=== Supplied material ===

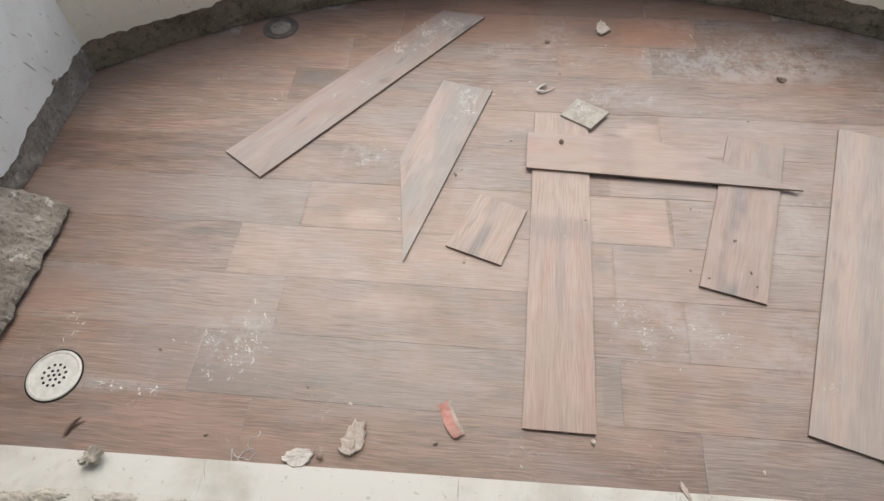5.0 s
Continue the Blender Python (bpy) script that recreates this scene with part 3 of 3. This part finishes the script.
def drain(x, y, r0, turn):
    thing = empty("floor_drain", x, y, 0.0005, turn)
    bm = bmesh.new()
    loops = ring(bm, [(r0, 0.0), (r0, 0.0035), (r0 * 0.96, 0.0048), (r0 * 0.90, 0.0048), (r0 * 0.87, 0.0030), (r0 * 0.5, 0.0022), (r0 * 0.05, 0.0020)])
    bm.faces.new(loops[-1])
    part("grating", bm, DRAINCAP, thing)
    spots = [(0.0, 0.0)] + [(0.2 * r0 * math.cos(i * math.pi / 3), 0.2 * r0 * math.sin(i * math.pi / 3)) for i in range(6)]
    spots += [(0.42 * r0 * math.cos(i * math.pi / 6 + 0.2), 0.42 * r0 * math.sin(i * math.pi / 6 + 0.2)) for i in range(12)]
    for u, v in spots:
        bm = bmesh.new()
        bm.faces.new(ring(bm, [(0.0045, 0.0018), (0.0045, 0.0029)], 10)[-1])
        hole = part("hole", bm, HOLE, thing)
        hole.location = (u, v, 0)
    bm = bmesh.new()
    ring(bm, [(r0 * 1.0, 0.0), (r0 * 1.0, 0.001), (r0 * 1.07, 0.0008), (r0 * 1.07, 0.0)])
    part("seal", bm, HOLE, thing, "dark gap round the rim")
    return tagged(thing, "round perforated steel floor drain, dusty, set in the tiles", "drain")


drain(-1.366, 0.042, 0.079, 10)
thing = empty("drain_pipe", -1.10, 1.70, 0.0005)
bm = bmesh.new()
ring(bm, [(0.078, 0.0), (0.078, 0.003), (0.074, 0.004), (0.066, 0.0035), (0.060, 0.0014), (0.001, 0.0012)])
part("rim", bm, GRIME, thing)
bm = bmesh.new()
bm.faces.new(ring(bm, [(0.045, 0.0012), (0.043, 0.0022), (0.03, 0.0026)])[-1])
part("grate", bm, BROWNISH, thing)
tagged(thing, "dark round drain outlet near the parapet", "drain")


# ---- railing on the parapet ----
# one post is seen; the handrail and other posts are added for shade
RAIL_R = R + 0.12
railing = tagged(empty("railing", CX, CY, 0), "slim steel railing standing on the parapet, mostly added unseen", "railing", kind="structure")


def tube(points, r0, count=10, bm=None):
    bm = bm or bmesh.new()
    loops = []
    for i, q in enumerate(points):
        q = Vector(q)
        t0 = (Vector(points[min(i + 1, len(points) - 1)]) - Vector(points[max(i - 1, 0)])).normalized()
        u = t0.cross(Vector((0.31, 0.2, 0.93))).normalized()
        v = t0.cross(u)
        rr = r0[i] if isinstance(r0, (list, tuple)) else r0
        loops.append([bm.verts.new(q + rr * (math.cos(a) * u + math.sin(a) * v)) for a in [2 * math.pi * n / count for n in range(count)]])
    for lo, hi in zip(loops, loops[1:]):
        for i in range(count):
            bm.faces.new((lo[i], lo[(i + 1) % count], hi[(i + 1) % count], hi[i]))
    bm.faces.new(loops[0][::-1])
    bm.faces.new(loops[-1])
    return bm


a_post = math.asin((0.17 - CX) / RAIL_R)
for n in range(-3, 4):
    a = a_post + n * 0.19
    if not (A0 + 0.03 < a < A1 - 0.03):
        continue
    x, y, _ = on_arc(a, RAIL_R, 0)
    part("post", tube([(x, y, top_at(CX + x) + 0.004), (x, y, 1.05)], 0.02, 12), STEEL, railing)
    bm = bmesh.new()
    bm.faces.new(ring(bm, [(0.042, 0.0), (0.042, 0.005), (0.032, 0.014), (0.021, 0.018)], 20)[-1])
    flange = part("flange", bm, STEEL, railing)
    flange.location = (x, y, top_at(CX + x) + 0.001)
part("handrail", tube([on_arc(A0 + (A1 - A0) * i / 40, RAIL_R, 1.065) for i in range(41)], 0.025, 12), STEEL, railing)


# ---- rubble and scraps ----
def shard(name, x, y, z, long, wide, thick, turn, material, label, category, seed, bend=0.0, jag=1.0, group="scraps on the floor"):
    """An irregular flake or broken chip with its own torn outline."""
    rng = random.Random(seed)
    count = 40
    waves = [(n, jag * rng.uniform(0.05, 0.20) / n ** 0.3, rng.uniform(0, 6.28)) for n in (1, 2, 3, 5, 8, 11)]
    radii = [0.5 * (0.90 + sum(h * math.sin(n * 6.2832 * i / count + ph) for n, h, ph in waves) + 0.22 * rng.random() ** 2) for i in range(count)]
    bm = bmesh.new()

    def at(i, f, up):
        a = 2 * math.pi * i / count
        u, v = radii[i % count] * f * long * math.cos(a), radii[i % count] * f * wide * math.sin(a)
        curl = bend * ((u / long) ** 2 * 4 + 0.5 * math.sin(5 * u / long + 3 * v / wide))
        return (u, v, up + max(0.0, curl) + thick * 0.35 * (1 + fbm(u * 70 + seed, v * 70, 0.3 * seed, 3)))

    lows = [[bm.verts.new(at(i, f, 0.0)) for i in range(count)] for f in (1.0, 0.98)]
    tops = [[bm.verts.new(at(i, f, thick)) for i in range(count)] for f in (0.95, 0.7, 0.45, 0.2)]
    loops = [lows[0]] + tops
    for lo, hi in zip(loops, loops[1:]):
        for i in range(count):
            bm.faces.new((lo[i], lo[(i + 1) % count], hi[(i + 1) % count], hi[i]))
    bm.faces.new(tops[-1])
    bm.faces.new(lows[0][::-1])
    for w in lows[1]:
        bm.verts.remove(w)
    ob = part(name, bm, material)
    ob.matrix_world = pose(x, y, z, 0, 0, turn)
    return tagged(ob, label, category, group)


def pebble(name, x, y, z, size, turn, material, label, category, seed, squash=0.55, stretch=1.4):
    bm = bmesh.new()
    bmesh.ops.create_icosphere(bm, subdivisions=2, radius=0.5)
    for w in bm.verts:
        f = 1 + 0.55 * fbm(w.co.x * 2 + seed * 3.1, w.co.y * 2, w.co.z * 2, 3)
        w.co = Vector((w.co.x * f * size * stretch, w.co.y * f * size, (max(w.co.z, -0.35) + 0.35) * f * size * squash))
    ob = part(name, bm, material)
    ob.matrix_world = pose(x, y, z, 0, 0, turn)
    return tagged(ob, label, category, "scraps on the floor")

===

§ Exercise instructions
Each line holding the word "with" counts once; report the total and nothing else.

§ In response
2